24/04/2020 - 9:30
Nas últimas semanas uma ausência tem intrigado autoridades em todo o mundo. Desde o dia 11 de abril o líder da Coreia do Norte, Kim Jong-Un, não é visto publicamente em seu país. O ditador não esteve presente nem mesmo na comemoração do aniversário de seu avô, Kim Il-Sung, fundador do regime do país, em 15 de abril. Trata-se de um feriado nacional importante para os eventos oficiais de culto à personalidade, propaganda essencial nessa ditadura socialista. Como todas as informações são controladas pelo governo, é difícil afirmar ao certo o motivo da ausência do líder. A mídia estatal se mantém em silêncio e continua publicando apenas propagandas e citações atemporais a respeito do regime e seu líder, sem citar seu estado de saúde. Organizações independentes na Coreia do Sul, porém, vão na direção oposta. Um site administrado por um desertor do país, o Daily NK, citando fontes locais, afirma que Kim Jong-Un está em estado grave em uma casa de campo em Hyangsan, no Monte Kumgang, na costa leste do país, recuperando-se de uma cirurgia cardiovascular. Ele teria passado pelo procedimento no dia 12 de abril, em um hospital local para uso exclusivo da família. Além de problemas com obesidade, Kim é diabético e sofre de hipertensão. Tem maus hábitos como consumo de bebida alcoólica, alimentação em excesso e tabagismo. O suposto excesso de trabalho teria prejudicado sua saúde nos últimos meses.

Autoridades americanas, chinesas e sul-coreanas evitaram endossar a tese de uma doença grave. “Nenhum movimento atípico dentro da Coreia do Norte foi detectado”, disse um porta-voz do presidente da Coreia do Sul, Moon Jae-in. O presidente dos EUA, Donald Trump, também não referendou a informação. “Só espero que ele esteja bem. Tive um relacionamento muito bom com Kim Jong-Un. Vamos ver como ele se sai. Não sabemos se os relatórios são verdadeiros”, disse. Os líderes evitam criar animosidade em um país geopoliticamente importante — seu principal aliado é a China, e ameaça continuamente os vizinhos Coreia do Sul e Japão. As informações oficiais são escassas. Pela propaganda oficial, a Coreia do Norte é um paraíso. Na realidade, trata-se de uma ditadura cruel e sangrenta. Temendo perder o poder, Kim Jong-Un já mandou assassinar um meio-irmão, que foi envenenado em um episódio tenebroso.

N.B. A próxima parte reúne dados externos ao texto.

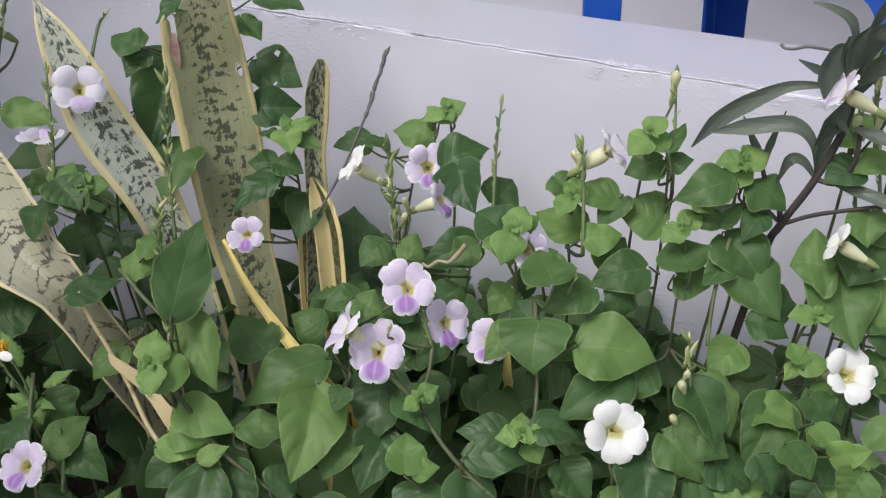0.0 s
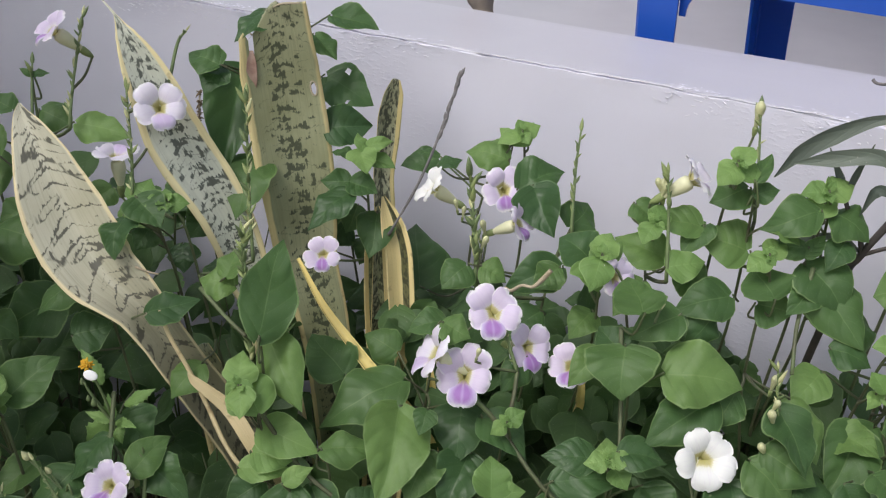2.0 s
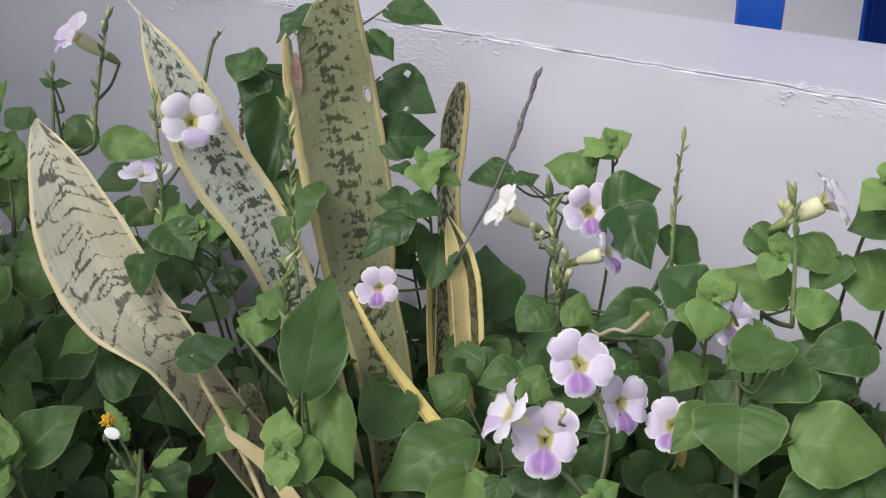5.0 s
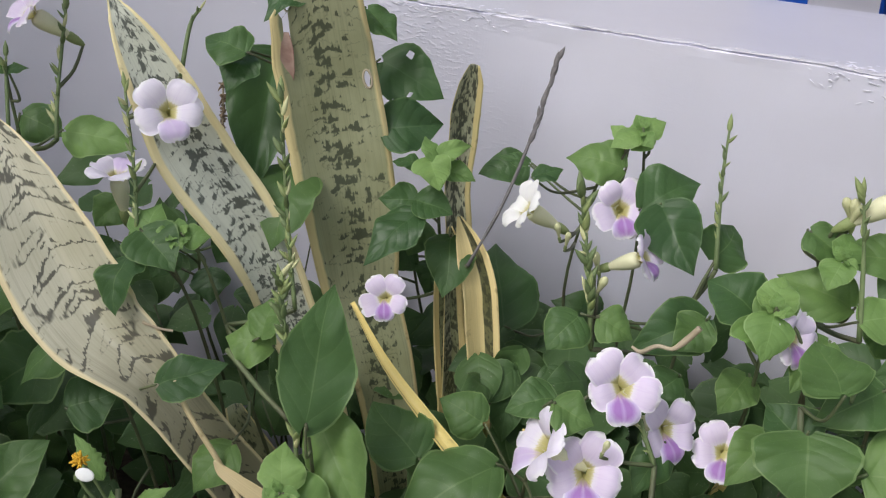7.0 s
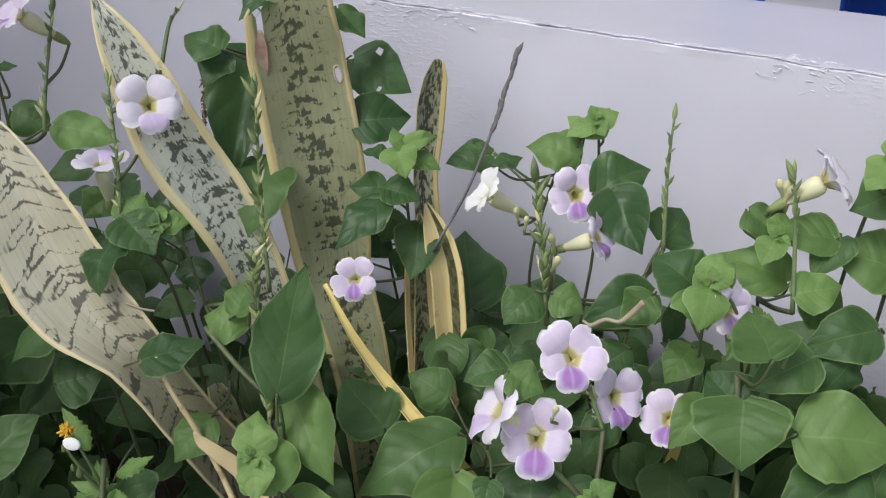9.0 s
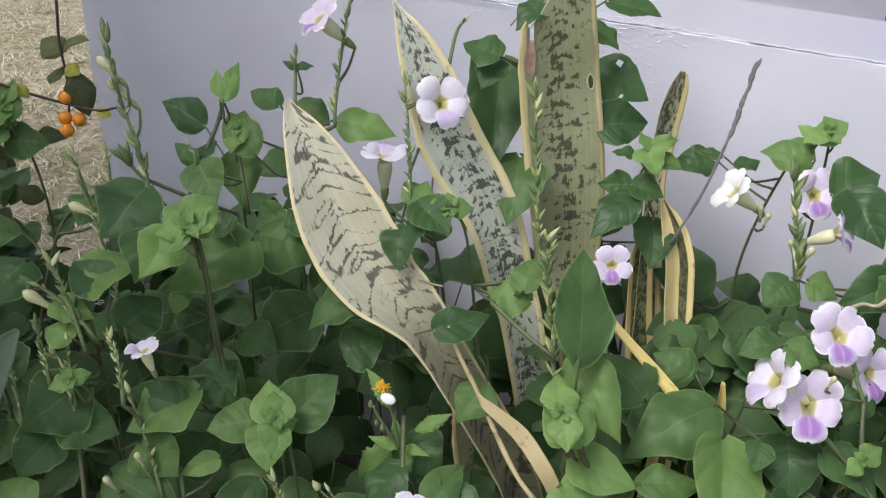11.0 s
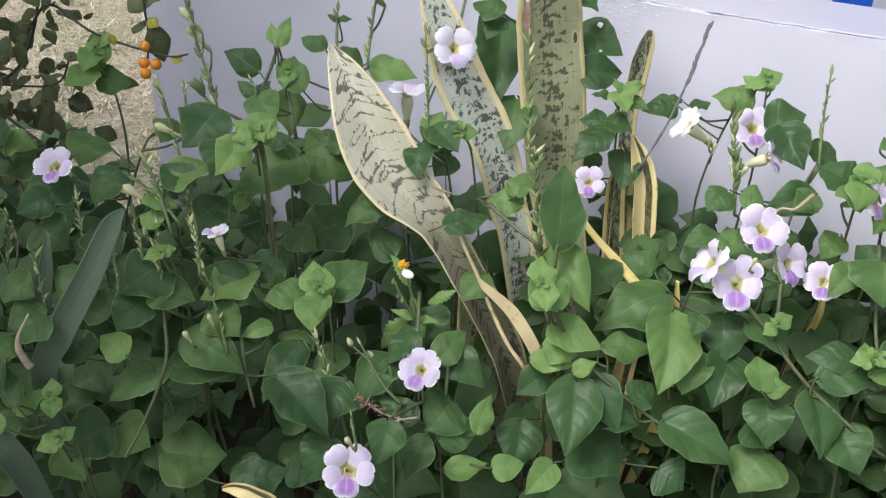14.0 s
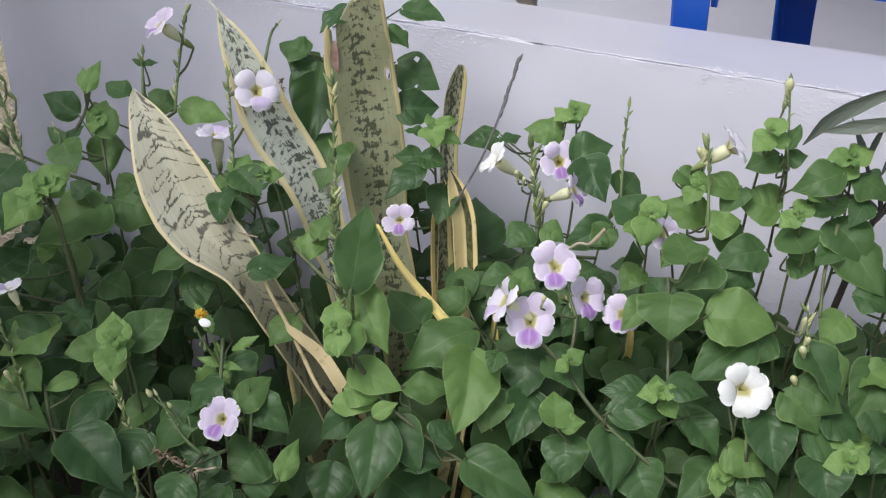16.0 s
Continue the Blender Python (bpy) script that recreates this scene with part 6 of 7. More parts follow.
vine(
    [(-0.234, -0.425, 0.376, -0.240, -0.468, 0.353, 0.043),
     (-0.223, -0.399, 0.393, -0.230, -0.435, 0.376, 0.035),
     (-0.196, -0.484, 0.361, -0.188, -0.514, 0.342, 0.033),
     (-0.194, -0.392, 0.375, -0.152, -0.400, 0.358, 0.034),
     (-0.193, -0.435, 0.325, -0.200, -0.460, 0.313, 0.032),
     (-0.192, -0.409, 0.378, -0.181, -0.377, 0.394, 0.027),
     (-0.192, -0.445, 0.338, -0.232, -0.448, 0.348, 0.022),
     (-0.179, -0.453, 0.330, -0.179, -0.488, 0.309, 0.032),
     (-0.176, -0.410, 0.340, -0.185, -0.441, 0.326, 0.047),
     (-0.173, -0.434, 0.318, -0.144, -0.407, 0.325, 0.033),
     (-0.161, -0.443, 0.294, -0.131, -0.421, 0.299, -0.023),
     (-0.145, -0.421, 0.327, -0.147, -0.388, 0.347, -0.021),
     (-0.121, -0.434, 0.308, -0.099, -0.417, 0.312, -0.023)],
    [(-0.200, -0.429, 0.377, 0.079, -0.774, 0.628, 0.040, "v"), (-0.197, -0.539, 0.350, 0.352, -0.620, 0.701, 0.041, "v"), (-0.186, -0.559, 0.402, -0.260, -0.365, 0.894, 0.014, "c"), (-0.187, -0.416, 0.383, 0.705, -0.127, 0.698, 0.013, "c")],
    [([(-0.206, -0.446, 0.348), (-0.224, -0.448, 0.363), (-0.251, -0.445, 0.396)], 6, 0.0056), ([(-0.181, -0.413, 0.348), (-0.186, -0.402, 0.374), (-0.191, -0.396, 0.388)], 5, 0.0052), ([(-0.200, -0.522, 0.352), (-0.207, -0.517, 0.367), (-0.212, -0.513, 0.378)], 5, 0.0051)],
    [[(-0.230, -0.380, 0.419), (-0.214, -0.407, 0.382), (-0.196, -0.425, 0.341)]],
)
vine(
    [(0.296, -0.088, 0.625, 0.284, -0.101, 0.617, -0.020),
     (0.296, -0.088, 0.627, 0.290, -0.083, 0.633, -0.010),
     (0.297, -0.086, 0.626, 0.305, -0.072, 0.635, -0.020),
     (0.297, -0.088, 0.628, 0.298, -0.086, 0.634, -0.006),
     (0.297, -0.090, 0.627, 0.297, -0.096, 0.626, -0.006),
     (0.297, -0.088, 0.626, 0.303, -0.095, 0.622, -0.009),
     (0.305, -0.099, 0.604, 0.284, -0.116, 0.595, 0.029)],
    [(0.278, -0.117, 0.661, -0.82, -0.22, 0.42, 0.033, "p"), (0.297, -0.093, 0.695, 0.05, -0.15, 0.95, 0.018, "c"), (0.300, -0.093, 0.673, -0.1, -0.2, 0.95, 0.017, "c"), (0.310, -0.093, 0.645, 0.1, -0.2, 0.95, 0.021, "c"), (0.296, -0.091, 0.637, 0.05, -0.2, 0.95, 0.020, "c")],
    [([(0.312, -0.089, 0.611), (0.304, -0.087, 0.650), (0.299, -0.086, 0.679)], 8, 0.010)],
    [],
)

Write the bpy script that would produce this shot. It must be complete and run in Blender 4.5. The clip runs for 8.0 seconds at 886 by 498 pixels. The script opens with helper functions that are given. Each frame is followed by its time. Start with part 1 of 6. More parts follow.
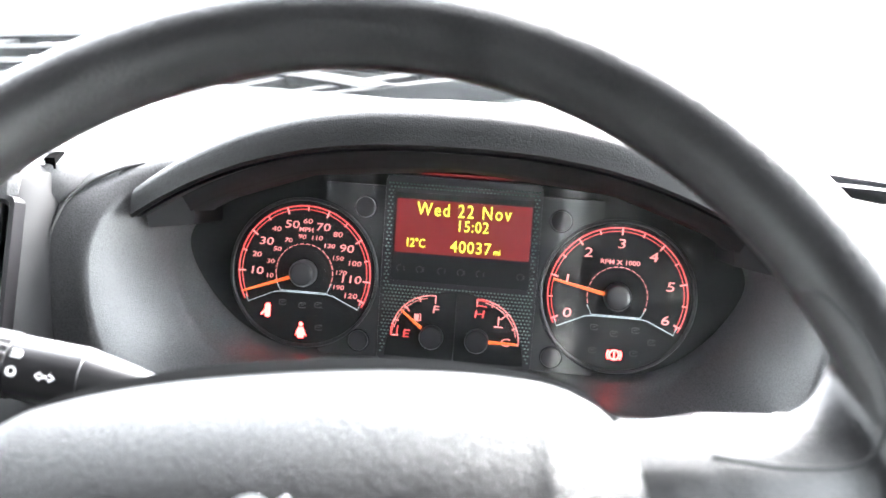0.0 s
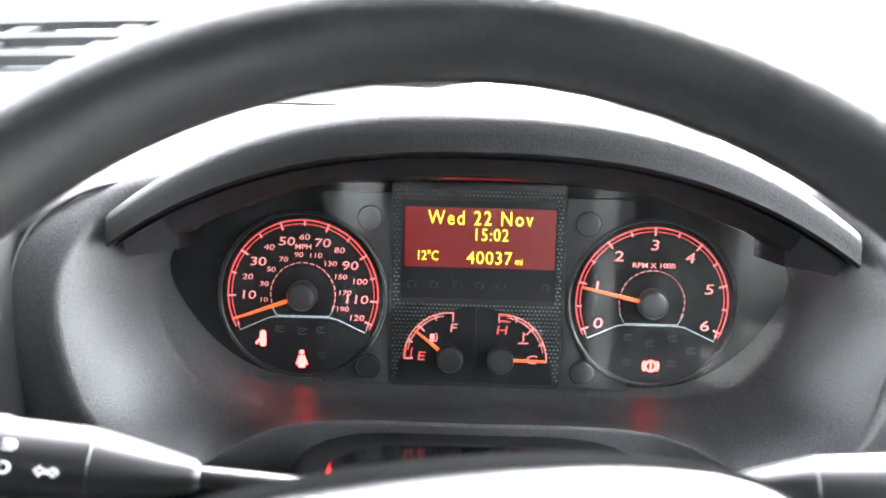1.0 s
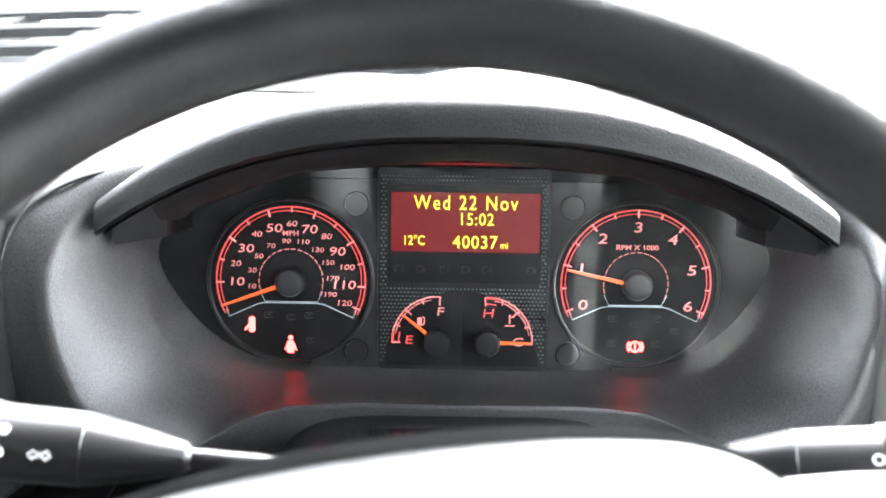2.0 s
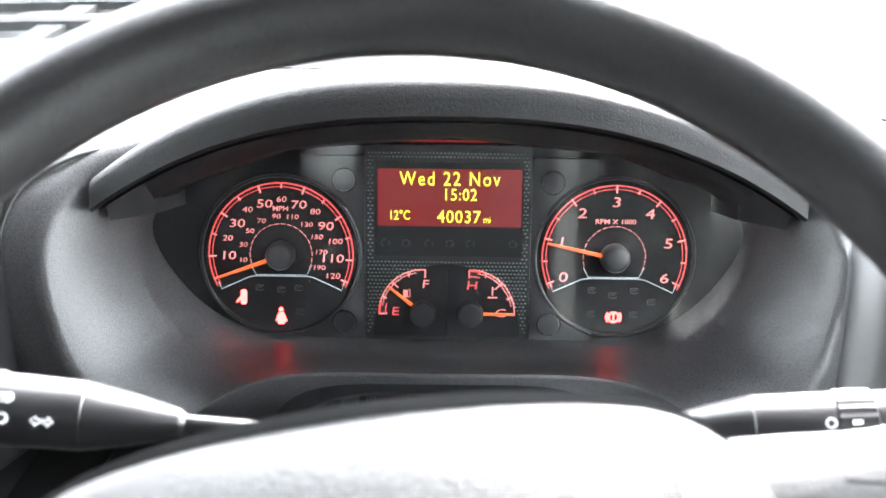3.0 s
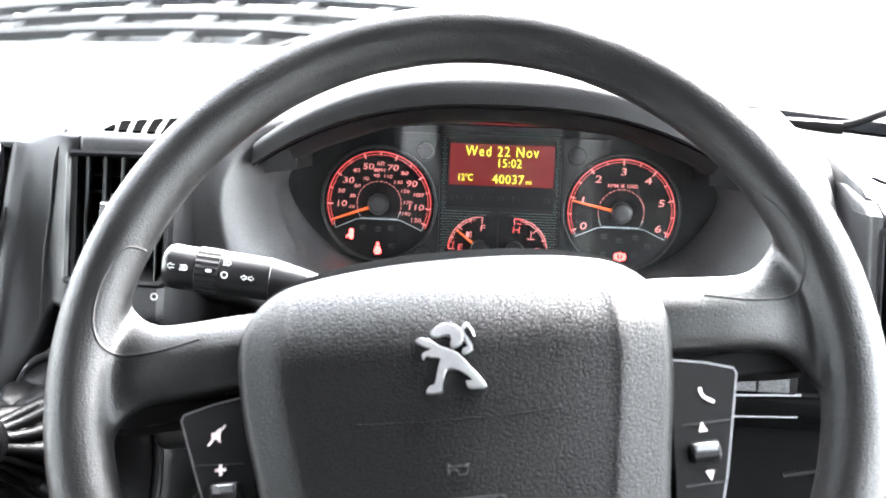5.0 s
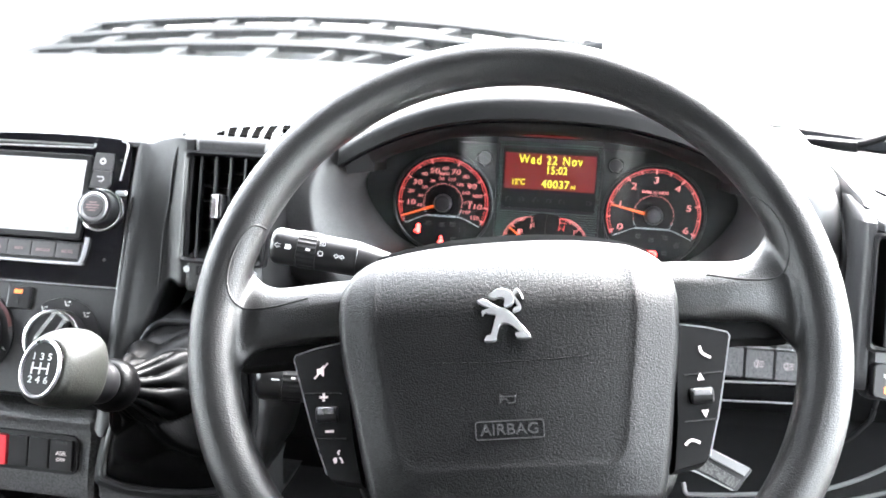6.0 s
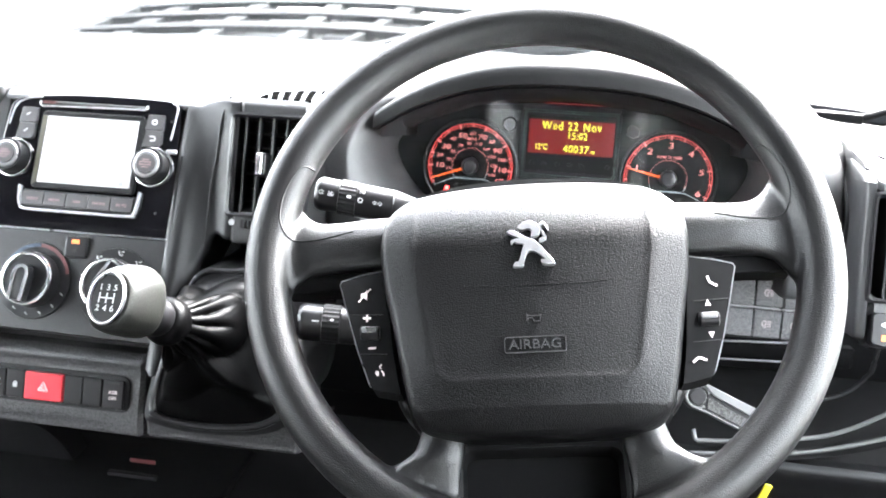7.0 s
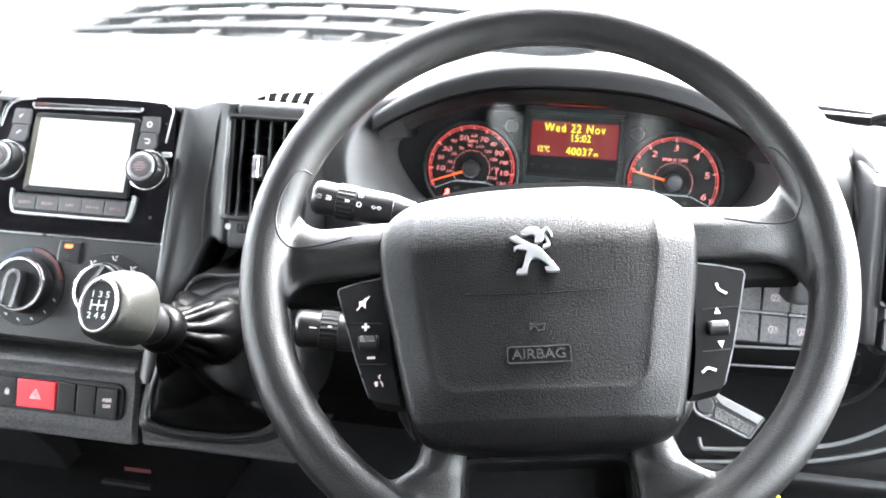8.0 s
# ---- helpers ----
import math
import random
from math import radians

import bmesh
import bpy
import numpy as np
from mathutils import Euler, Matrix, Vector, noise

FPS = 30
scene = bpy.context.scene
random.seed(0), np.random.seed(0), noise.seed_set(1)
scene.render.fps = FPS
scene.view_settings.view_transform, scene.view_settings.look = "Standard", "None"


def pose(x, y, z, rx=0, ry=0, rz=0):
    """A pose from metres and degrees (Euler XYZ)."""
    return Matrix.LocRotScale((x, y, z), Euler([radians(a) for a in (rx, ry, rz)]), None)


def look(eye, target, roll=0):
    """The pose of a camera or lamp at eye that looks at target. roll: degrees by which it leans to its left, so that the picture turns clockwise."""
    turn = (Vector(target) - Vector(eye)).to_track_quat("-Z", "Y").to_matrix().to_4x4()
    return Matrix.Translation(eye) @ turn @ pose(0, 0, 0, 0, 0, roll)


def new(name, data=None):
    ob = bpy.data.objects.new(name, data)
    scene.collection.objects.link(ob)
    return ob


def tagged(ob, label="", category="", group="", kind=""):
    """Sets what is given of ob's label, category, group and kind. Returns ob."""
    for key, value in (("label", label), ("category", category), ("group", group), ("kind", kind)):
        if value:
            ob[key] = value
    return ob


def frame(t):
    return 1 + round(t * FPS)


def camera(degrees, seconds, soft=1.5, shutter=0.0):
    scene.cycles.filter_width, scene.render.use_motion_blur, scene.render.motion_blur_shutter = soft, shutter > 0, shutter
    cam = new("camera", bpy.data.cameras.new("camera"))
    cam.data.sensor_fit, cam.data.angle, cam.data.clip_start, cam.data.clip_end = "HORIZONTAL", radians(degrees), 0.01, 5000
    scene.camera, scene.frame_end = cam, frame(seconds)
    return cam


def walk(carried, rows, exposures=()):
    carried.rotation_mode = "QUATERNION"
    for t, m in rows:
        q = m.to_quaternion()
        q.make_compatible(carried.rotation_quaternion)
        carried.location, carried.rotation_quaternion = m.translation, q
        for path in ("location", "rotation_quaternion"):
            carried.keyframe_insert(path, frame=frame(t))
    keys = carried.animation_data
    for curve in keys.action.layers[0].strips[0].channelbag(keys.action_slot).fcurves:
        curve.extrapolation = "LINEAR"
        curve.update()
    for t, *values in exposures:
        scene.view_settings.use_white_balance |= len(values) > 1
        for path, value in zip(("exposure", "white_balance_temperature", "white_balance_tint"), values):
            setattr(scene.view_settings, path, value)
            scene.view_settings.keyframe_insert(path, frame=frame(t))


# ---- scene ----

Em relação ao novo coronavírus, por exemplo, as fontes oficiais afirmam que não há nenhum caso confirmado devido ao sucesso de o governo ter fechado as fronteiras com a China e a Coreia do Sul, países mais afetados pela pandemia.
Uma possível transição
Caso se confirme, o grave estado de saúde do ditador poderia gerar uma crise em seu regime, pois não há um descendente hábil para substituí-lo, conforme consta no documento do seu partido, o Partido dos Trabalhadores da Coreia. Essa dinastia comunista define que o poder deve seguir a linha de sucessão dos Kim. O descendente mais velho teria apenas 10 anos e, portanto, não estaria apto a sucedê-lo — a própria idade do ditador, de presumíveis 36 anos, é um mistério. A mais provável substituta seria sua irmã mais nova, Kim Yo-Jong, que já participa ativamente do governo, principalmente cuidando da imagem do irmão e organizando eventos públicos. O histórico primeiro encontro com um presidente dos EUA, em 2019, com Donald Trump, teria sido organizado por ela. Mas há obstáculos para essa transição: além de quebrar a cadeia de sucessão de “pai para filho”, ela é mulher. “Ela não é uma grande líder, e ainda o machismo e a influência do confucionismo presentes no país podem colocar em xeque a legitimidade desse possível novo governo”, diz Angelo Segrillo, coordenador do Laboratório de Estudos da Ásia (LEA) da USP.

Yo-Jong seria casada com o segundo filho do vice-marechal Choe Ryong-Hae, o oficial mais graduado do país, considerado o braço-direito de Jong-Un. Vice-presidente do Partido dos Trabalhadores e presidente da Assembleia Popular Suprema do país, Ryong-Hae também poderia liderar o novo governo. Independentemente da forma como a sucessão possa ser feita, a comunidade internacional torce para que seja pacífica. Para países vizinhos como a Coreia do Sul e o Japão, a instabilidade poderia provocar ondas imigratórias para seus territórios, gerando novas crises. Já para o resto do mundo, o grande risco se deve ao seu alto poderio militar e às armas nucleares. Afinal, a Coreia do Norte não é apenas um obscuro fóssil ideológico. É uma bomba relógio que pode explodir pelas mãos de um ditador imprevisível, que teima em desafiar o planeta.